The Bible does assure us that Satan is active in this world. Even though he is a defeated foe and, as Luther said, “his doom is sure,” he remains a dangerous foe. He is like a rattlesnake who, though crushed, continues to thrash in his death throes. His bite remains deadly and dripping with poison.

Satan hates God and hates anyone created in the image of God. He has made a long and intense study of humanity. He knows our strengths and weaknesses. He knows our secret desires. Satan knows how to custom-craft temptations to fit each one of us.  In his book Tempted and Tried, Russell Moore suggests a way to think about how Satan may be tempting you:

Imagine you could do anything, you could make it happen exactly as you wish, and could then go back and reverse time so that it had never happened—no consequences for your life, your work, your family, or Judgment Day. What would it be? Whatever comes to mind might be a pretty good insight into where it is your desires are being formed.

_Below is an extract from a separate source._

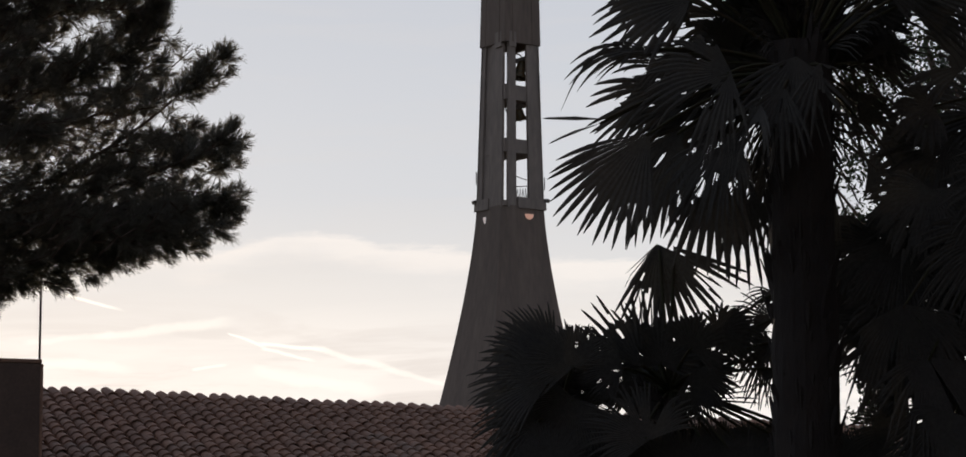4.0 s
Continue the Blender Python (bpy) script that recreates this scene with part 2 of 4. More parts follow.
def bm_mesh(name, bm, material, smooth=False):
    bmesh.ops.recalc_face_normals(bm, faces=bm.faces)
    me = bpy.data.meshes.new(name)
    bm.to_mesh(me)
    bm.free()
    me.materials.append(material)
    if smooth:
        me.shade_smooth()
    return me


def loft(rings, caps=True):
    """Points and faces of a skin over rings with equal counts."""
    n = len(rings[0])
    points = [p for ring in rings for p in ring]
    faces = [(i * n + j, i * n + (j + 1) % n, (i + 1) * n + (j + 1) % n, (i + 1) * n + j) for i in range(len(rings) - 1) for j in range(n)]
    if caps:
        faces += [tuple(range(n))[::-1], tuple(range((len(rings) - 1) * n, len(rings) * n))]
    return points, faces


def tube(path, radii, sides=7):
    """A skin round a bent line, with a radius at each of its points."""
    rings, path = [], [Vector(p) for p in path]
    for i, p in enumerate(path):
        along = (path[min(i + 1, len(path) - 1)] - path[max(i - 1, 0)]).normalized()
        side = along.cross(Vector((0.31, 0.17, 0.93))).normalized()
        up = side.cross(along)
        rings.append([p + radii[i] * (math.cos(a) * side + math.sin(a) * up) for a in (2 * math.pi * k / sides for k in range(sides))])
    return loft(rings)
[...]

What would it be? Your answer will be different from my answer. We are unique beings, with unique desires and unique temptations. Wherever you could sin without consequence and without judgment, wherever you could fulfill an evil desire without fear of repercussion, that is exactly the kind of place Satan will tempt you. As he steers you toward sin, he will eventually convince you that you can sin without consequence. He will convince you that you can get away with it. After all, this is the lie he told Adam and Eve all along, namely, that they could sin with impunity. And while the times change, his strategies remain much the same.

Where you would sin if you could sin—that very well may be the place you will sin when you are tempted to sin.